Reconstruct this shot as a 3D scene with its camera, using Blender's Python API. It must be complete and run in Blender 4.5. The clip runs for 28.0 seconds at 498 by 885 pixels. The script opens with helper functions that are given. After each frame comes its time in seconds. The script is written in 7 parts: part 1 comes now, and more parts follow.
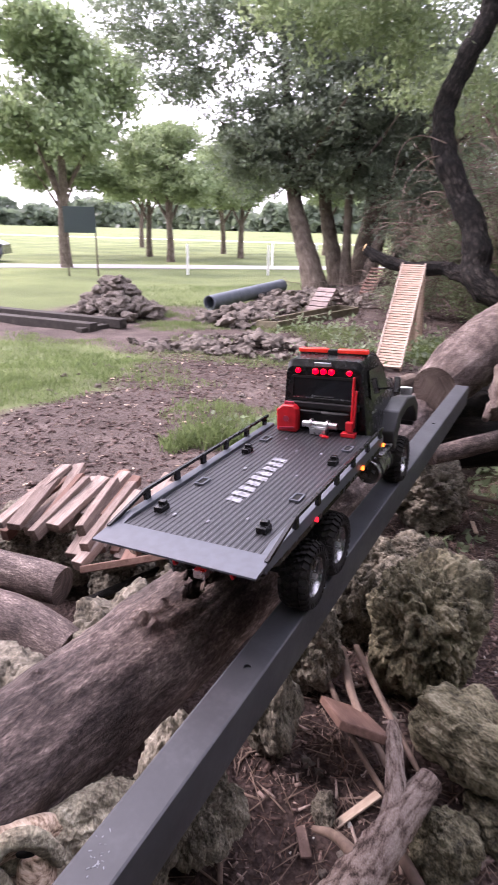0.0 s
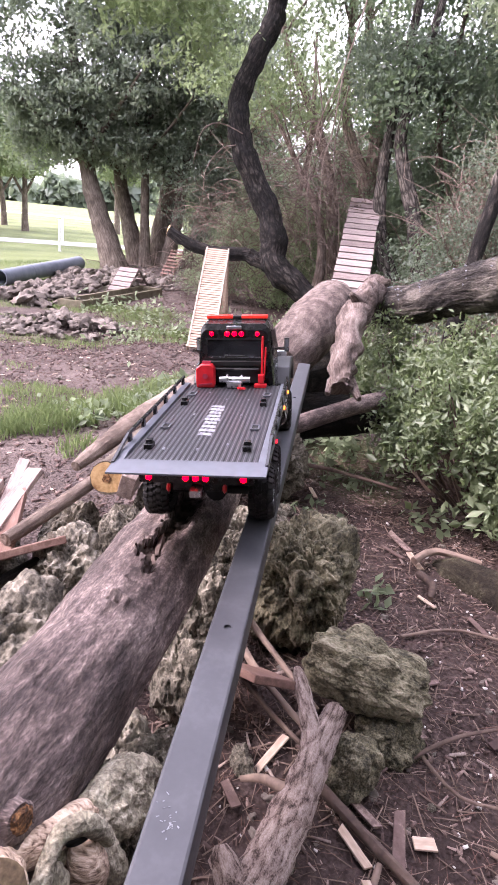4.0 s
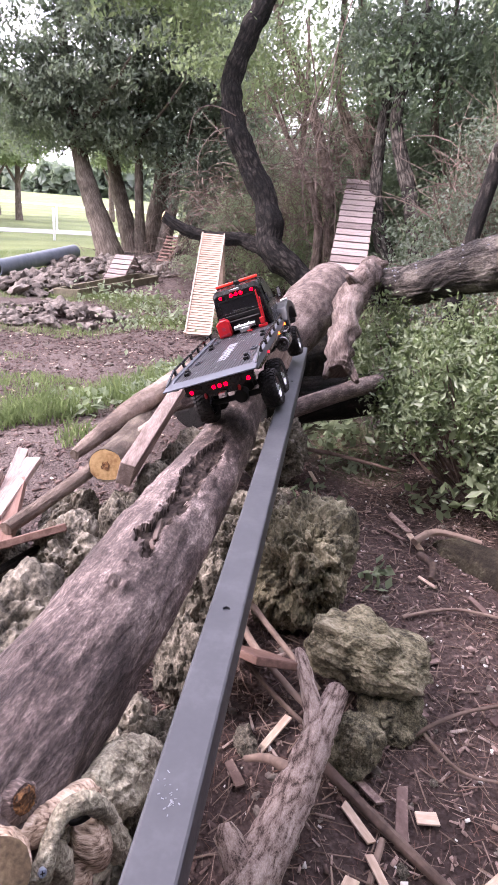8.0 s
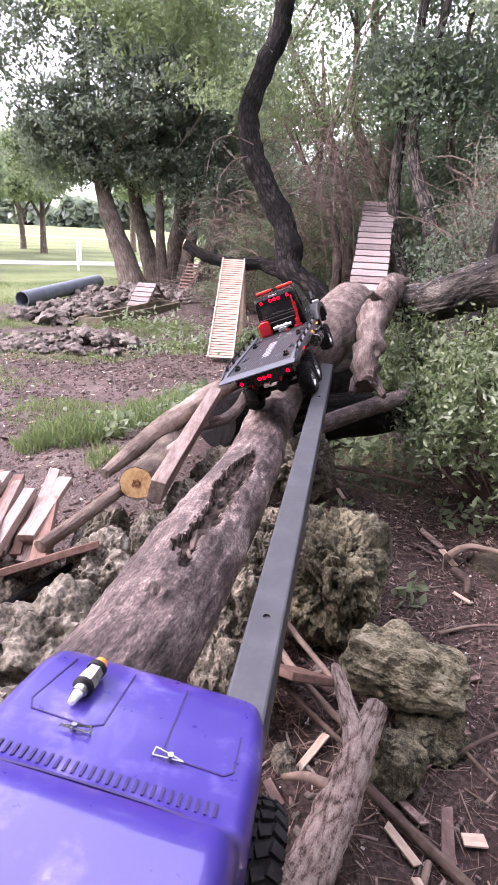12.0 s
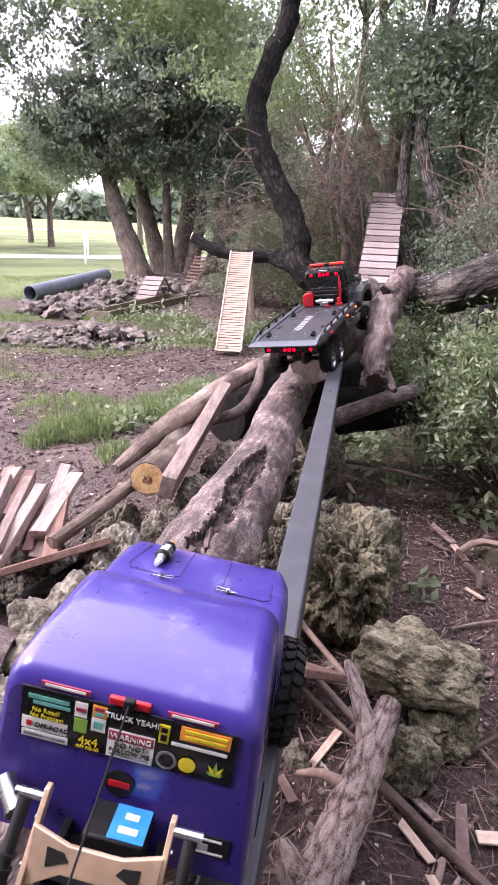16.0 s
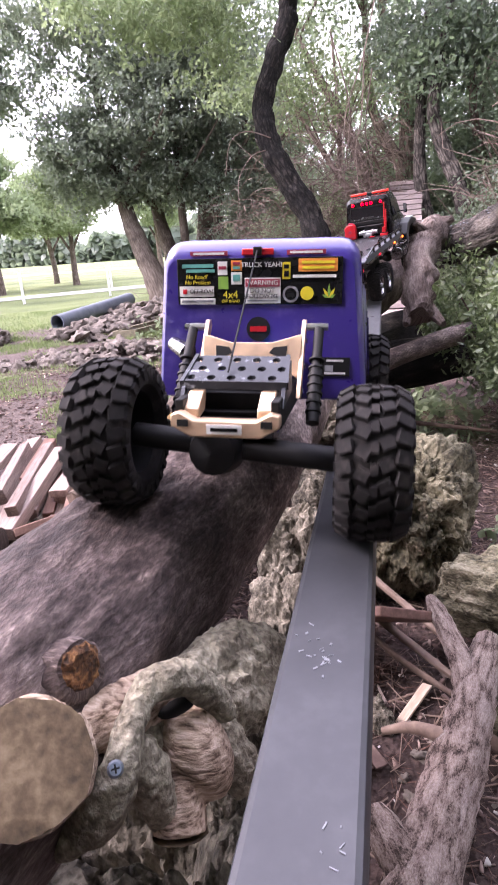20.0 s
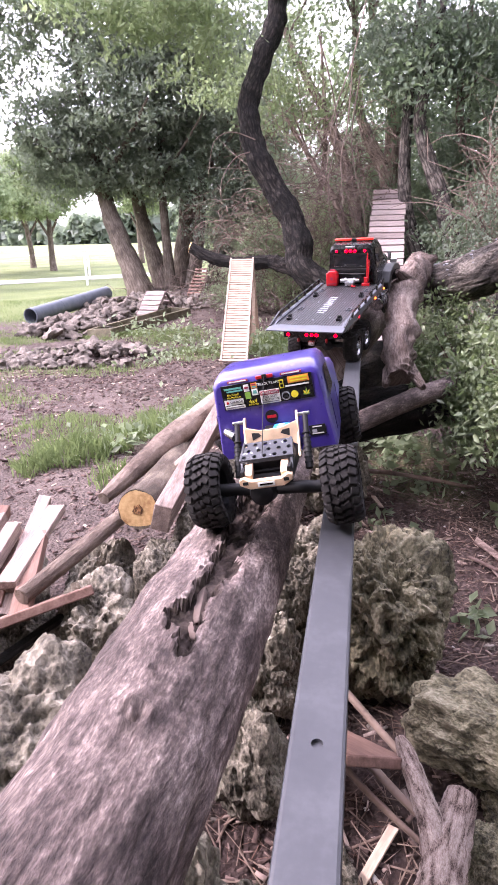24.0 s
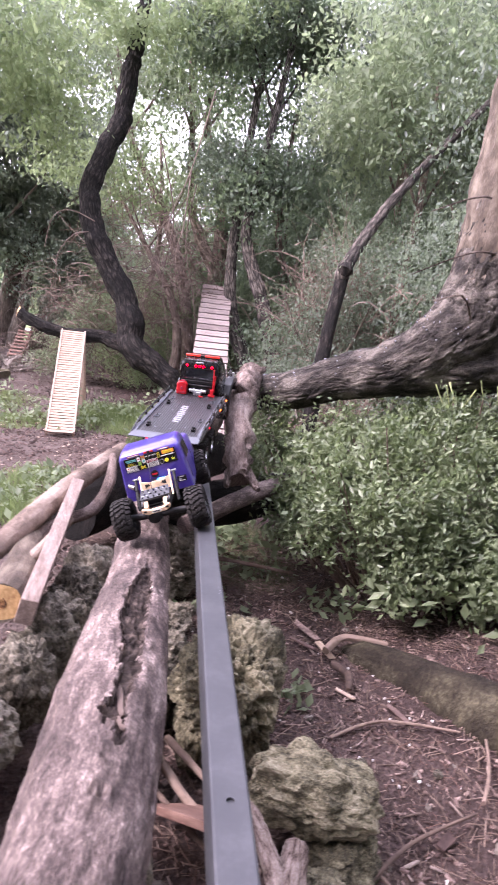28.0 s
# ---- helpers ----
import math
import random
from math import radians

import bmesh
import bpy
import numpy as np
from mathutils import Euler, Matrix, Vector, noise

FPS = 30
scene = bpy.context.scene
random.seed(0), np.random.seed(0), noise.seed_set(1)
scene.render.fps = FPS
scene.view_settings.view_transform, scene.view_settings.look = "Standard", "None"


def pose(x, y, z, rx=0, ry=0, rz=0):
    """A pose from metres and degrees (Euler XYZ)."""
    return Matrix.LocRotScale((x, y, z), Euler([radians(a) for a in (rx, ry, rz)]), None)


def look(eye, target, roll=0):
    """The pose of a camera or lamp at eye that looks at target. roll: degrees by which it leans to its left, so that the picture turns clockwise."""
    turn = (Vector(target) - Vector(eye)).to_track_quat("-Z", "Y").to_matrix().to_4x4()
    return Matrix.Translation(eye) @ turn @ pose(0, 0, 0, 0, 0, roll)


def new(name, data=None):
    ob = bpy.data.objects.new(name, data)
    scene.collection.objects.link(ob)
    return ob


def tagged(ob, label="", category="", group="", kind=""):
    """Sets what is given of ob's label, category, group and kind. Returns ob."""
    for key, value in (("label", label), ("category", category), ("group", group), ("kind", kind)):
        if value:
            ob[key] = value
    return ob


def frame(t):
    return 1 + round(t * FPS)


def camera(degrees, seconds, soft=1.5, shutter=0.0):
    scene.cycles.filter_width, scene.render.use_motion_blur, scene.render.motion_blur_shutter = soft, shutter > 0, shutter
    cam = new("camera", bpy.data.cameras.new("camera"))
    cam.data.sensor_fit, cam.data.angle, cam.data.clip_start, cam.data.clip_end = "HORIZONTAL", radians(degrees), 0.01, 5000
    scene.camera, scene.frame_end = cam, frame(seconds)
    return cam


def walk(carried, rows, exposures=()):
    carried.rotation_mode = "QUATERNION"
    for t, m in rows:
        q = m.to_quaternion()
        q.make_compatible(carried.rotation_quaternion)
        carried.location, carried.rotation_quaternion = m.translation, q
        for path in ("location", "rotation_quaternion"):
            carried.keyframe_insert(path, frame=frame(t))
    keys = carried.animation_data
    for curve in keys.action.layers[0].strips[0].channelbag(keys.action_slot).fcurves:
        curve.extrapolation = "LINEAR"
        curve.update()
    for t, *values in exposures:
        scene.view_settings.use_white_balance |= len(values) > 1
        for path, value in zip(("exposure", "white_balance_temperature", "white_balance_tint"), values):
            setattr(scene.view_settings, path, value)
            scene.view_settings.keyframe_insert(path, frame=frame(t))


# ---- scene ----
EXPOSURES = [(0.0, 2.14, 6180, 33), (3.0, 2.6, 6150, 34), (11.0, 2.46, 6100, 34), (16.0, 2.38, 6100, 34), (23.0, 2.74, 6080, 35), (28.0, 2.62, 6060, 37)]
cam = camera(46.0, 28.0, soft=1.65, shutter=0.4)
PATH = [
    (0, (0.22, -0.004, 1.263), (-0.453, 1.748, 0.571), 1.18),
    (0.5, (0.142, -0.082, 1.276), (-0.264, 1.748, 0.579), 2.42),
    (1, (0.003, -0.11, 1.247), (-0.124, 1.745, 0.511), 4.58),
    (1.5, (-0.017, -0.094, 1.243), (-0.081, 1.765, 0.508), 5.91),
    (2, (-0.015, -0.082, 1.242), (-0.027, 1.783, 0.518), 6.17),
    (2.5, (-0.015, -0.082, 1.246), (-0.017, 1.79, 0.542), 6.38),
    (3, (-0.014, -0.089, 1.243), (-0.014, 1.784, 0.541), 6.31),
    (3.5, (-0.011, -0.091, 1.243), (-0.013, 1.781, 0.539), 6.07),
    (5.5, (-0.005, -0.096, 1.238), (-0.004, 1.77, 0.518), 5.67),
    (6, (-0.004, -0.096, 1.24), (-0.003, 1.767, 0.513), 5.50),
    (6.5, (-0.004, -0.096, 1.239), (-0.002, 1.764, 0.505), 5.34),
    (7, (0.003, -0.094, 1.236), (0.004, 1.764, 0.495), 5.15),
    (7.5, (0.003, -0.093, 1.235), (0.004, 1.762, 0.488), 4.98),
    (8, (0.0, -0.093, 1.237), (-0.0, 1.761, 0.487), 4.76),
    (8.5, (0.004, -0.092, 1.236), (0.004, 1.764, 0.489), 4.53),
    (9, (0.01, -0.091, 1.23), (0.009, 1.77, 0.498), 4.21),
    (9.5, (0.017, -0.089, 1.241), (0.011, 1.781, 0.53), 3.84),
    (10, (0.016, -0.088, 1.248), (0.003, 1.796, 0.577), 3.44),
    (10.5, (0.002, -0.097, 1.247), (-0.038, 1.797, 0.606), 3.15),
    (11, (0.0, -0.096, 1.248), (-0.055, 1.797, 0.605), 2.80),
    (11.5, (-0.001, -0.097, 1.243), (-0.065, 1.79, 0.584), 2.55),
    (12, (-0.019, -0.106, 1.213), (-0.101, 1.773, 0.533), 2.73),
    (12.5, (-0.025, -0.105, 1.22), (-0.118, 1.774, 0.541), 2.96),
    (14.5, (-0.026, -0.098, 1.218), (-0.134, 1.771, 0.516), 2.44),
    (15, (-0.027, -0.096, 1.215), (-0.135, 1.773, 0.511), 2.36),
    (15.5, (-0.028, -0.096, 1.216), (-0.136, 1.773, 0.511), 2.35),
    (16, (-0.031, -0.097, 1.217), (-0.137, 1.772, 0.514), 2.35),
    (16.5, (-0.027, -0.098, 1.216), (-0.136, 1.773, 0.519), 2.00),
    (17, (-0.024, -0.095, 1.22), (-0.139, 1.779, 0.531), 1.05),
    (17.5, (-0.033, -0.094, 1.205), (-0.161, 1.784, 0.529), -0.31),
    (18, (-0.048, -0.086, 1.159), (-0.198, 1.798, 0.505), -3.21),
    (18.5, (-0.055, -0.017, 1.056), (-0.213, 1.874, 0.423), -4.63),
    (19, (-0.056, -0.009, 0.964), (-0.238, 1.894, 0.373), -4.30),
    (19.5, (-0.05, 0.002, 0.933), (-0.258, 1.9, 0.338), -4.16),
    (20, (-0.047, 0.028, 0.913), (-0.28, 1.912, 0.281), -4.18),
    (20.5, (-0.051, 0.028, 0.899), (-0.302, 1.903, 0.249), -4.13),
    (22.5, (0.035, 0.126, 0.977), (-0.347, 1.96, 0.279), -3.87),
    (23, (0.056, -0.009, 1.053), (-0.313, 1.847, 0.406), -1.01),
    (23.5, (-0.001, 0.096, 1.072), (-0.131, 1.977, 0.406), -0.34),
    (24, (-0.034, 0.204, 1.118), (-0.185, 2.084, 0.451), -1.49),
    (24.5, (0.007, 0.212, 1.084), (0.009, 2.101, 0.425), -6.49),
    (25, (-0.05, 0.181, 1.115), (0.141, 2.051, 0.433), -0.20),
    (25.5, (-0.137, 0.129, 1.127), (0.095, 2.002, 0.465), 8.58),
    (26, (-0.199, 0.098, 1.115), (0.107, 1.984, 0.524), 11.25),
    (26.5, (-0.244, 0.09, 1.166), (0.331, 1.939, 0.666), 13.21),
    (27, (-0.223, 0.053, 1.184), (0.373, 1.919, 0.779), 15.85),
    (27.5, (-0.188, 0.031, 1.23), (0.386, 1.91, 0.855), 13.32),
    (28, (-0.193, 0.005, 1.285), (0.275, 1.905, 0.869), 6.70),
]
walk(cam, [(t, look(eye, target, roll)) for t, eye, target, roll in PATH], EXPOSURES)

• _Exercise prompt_
Reproduce, without alteration, solely the lines beginning at the line that includes "q.make_compatible(carried.rotation_quaternion)" and ending at the line that includes "scene.view_settings.use_white_balance |= len(values)", both lines included.

• _Reply_
        q.make_compatible(carried.rotation_quaternion)
        carried.location, carried.rotation_quaternion = m.translation, q
        for path in ("location", "rotation_quaternion"):
            carried.keyframe_insert(path, frame=frame(t))
    keys = carried.animation_data
    for curve in keys.action.layers[0].strips[0].channelbag(keys.action_slot).fcurves:
        curve.extrapolation = "LINEAR"
        curve.update()
    for t, *values in exposures:
        scene.view_settings.use_white_balance |= len(values) > 1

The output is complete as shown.